At STR, we conducted a short online survey amongst our panellists to ask their views not only about Apple’s iWatch but its competitor products too. Our smartwatch market research intended to find out the proportion of people who already own the device as well as the proportion who consider getting one. We also asked our panellists if they thought that the smartwatch is going to cause the next mobile revolution – following laptops, smartphones and tablets (devices that that all changed the way we communicate, shop and work).
 

As illustrated in the chart below, based on responses in June and July 2015, the vast majority of our panel do not own a smartwatch.

And most people who took part in our smartwatch market research said they were unlikely to purchase the wearable device.

Generally, and this is probably unsurprising, the younger our respondents the more  they were to be persuaded to buy a smartwatch.


Of those who said they were not interested in buying one, the majority said they were just not keen on such a device in the first place and more than a third thought it was too expensive.

Of those who did not rule out buying a smartwatch, the majority were attracted by the device’s ability to give directions and location based information. Fitness monitoring and messaging were features that appealed to women more than men; fitness monitoring was also more popular amongst North Americans than Europeans (including British citizens).

We asked all who took part in our market research if they thought that the smartwatch was going to cause the next mobile revolution following in the footsteps of laptops, smartwatches and tablet computers.

Without accounting for those who weren’t sure – nearly a third of our respondents – the majority (or 61%) thought that the smartwatch is not the next piece of technology to significantly transform consumer habits.


Further insights on the smartwachtes’ potential can be gleaned from our panellists more detailed responses. The majority held sceptical views:


“I love technology when it’s providing something useful to me and it’s not cumbersome to use. So far, nothing I’ve seen about smart watches indicates that it will serve my needs or wants in any way. The true test of technology is when it shifts into being something we can’t imagine having done without. I can’t see that this is going to be that next big thing.”


“It seems like a pointless distraction to me at a time when people are already overloaded with digital information.”


Only a few had positive things to say about the wearable device.


“I am far more organized and efficient since I began using my Sony watch synced with my Samsung S5. Much easier to do organizational tasks while commuting (on public transport) in the a.m. & p.m. and get a head start on each day.”


“I’m intrigued by them. I wish the prices were lower and I would most likely jump into them, but only for the well known brands such as Apple or Microsoft.”


Conclusions
The launch of smartwatches has caused great excitement. Many advertisers, app-developers and other professionals believe that just as smartphones and tablets revolutionised the way we communicate, shop, work and organise our lives smartwatches will do the same.


But our survey shows that most people hold a different view: The vast majority of people surveyed as part of our smartwatch market research do not currently have a smartwatch and most of them say they are unlikely to buy one. Costs are the most frequently named barrier. But many don’t see the purpose of the smartwatch in the first place. In the words of a respondent. “They appear to be a luxury item that will only appeal to the gadget loving.”
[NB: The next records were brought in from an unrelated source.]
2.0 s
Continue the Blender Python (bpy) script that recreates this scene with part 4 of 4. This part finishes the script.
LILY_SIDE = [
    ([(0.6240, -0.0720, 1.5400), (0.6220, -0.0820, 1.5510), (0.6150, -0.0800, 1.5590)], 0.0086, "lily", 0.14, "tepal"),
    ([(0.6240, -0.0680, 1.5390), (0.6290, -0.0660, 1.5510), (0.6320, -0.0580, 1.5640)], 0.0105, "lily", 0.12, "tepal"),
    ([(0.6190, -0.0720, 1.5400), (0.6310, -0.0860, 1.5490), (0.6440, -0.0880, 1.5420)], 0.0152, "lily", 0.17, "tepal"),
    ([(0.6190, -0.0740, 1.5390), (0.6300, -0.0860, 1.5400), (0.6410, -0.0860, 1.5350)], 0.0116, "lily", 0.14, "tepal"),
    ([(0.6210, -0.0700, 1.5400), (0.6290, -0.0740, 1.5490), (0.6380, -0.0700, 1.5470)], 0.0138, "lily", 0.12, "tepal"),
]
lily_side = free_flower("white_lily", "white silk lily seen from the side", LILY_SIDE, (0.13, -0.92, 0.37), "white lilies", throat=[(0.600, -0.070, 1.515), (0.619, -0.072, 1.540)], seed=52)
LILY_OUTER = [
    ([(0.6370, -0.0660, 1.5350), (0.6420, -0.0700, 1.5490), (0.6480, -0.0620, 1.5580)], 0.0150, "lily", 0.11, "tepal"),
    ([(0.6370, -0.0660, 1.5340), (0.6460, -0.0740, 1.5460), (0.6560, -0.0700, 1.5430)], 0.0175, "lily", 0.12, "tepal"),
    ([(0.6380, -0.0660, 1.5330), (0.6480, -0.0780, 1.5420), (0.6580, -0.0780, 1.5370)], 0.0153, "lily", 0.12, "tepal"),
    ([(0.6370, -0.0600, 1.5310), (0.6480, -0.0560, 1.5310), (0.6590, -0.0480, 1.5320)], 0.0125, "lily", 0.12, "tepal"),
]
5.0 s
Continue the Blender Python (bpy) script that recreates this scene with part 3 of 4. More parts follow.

These findings will be particularly interesting to marketers and advertisers who wonder if smartwatches will be an appropriate place to engage with consumers. It will also be of interest to software and app-developers who consider building smartwatch compatible versions of their apps and programmes.


In a nutshell, the answers from our research are: if your main market is gadget-loving 20 and 30-somethings who are on top of technological trends, interested in keeping fit and looking good; then yes, you should consider creating smartwatch apps and advertising. If however your main market is the broader general public, it may be better to wait for the next potential mobile revolution…
 
Sample
In June and July 2015, market researchers LJ Research surveyed more than 400 people with an equal split across genders; 21% aged between 16 and 34, 44% aged between 35 and 54, and 35% aged 55+. The sample is comprised of 42% of respondents from UK, 17% from North America and 25% from Europe.